I made my way to a butcher who insisted, as far as I could understand with my limited Spanish, ceviche de criadillas was very rare and difficult to find even at the market’s ceviche stands. But he agreed to sell me a raw bull testicle, walk me over to the ceviche stand, and ask the chef to prepare it.
When I arrived, it turned out the guy who owned the ceviche stand – which was little more than a street cart on wheels – already had a pair of testicles sitting in a plastic container, ready for lunchtime.
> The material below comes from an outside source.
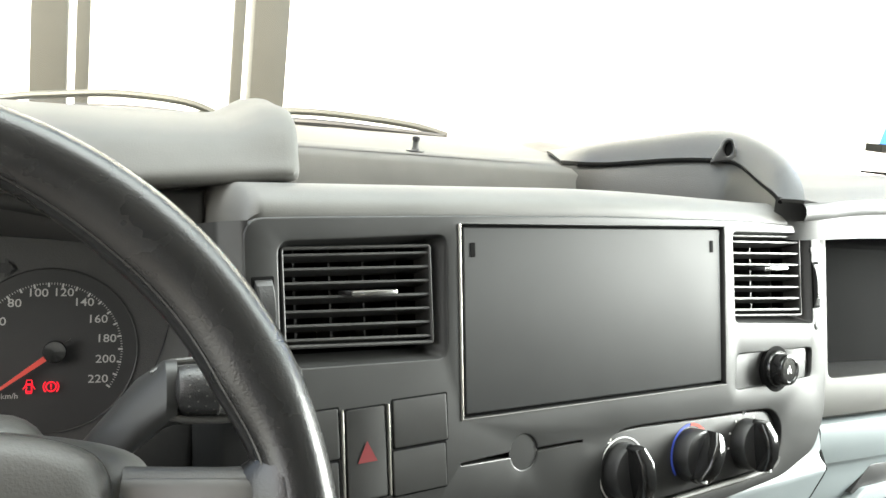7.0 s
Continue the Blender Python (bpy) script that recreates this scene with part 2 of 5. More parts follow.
def sheet(bm, fn, us, vs, thick=0.0):
    """A surface fn(u, v) over a grid, with thickness along its normal."""
    g = [[bm.verts.new(fn(u, v)) for v in vs] for u in us]
    for i in range(len(us) - 1):
        for j in range(len(vs) - 1):
            bm.faces.new((g[i][j], g[i + 1][j], g[i + 1][j + 1], g[i][j + 1]))
    if thick:
        bm.normal_update()
        bmesh.ops.solidify(bm, geom=bm.faces[:], thickness=thick)
    return bm


def lin(a, b, n):
    return [a + (b - a) * k / (n - 1) for k in range(n)]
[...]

He took one out, put it on the cutting board, and began to slice it in bite-size chunks. Then he squirted lime juice over it, and dropped it in a Styrofoam cup mixed with Worcestershire, as well as onions, tomatoes and cilantro that had been sitting in a clear bucket of water on the cart.
This presented my third hurdle: in a country that – at least among Jewish mothers like my own – is as famous for its parasites as it is for its volcanoes and textiles and centuries of rich Mayan culture, water was the most likely source of parasites.
But the vendor assured me the water was filtered – that is, assuming he understood what I was asking.
Seeing my hesitation, the vendor assured me eating juevos de toro will make me “muy fuerte” (very strong), referring to the alleged aphrodisiac properties. I didn’t explain that I was concerned about months of diarrhea, and, you know, shoving testicles in my mouth – not about getting an erection. Instead, I took a deep breath and took my first bite.
And it turns out, raw testicles are actually delicious and refreshing if you can somehow distract yourself from what it is you’re eating. The key to enjoying ‘strange foods’ is keeping an open mind – and bull testicles were seminal in teaching me that.
Had I not known what the ceviche was, I probably would have scarfed down the entire cup in a matter of seconds. Even so, I had about 20 bites before finally throwing in the towel.
Now, if anyone asks me what balls taste like, I can tell them: a cross between tuna sashimi and raw octopus. And I’ll probably throw in an inappropriate pun for good measure.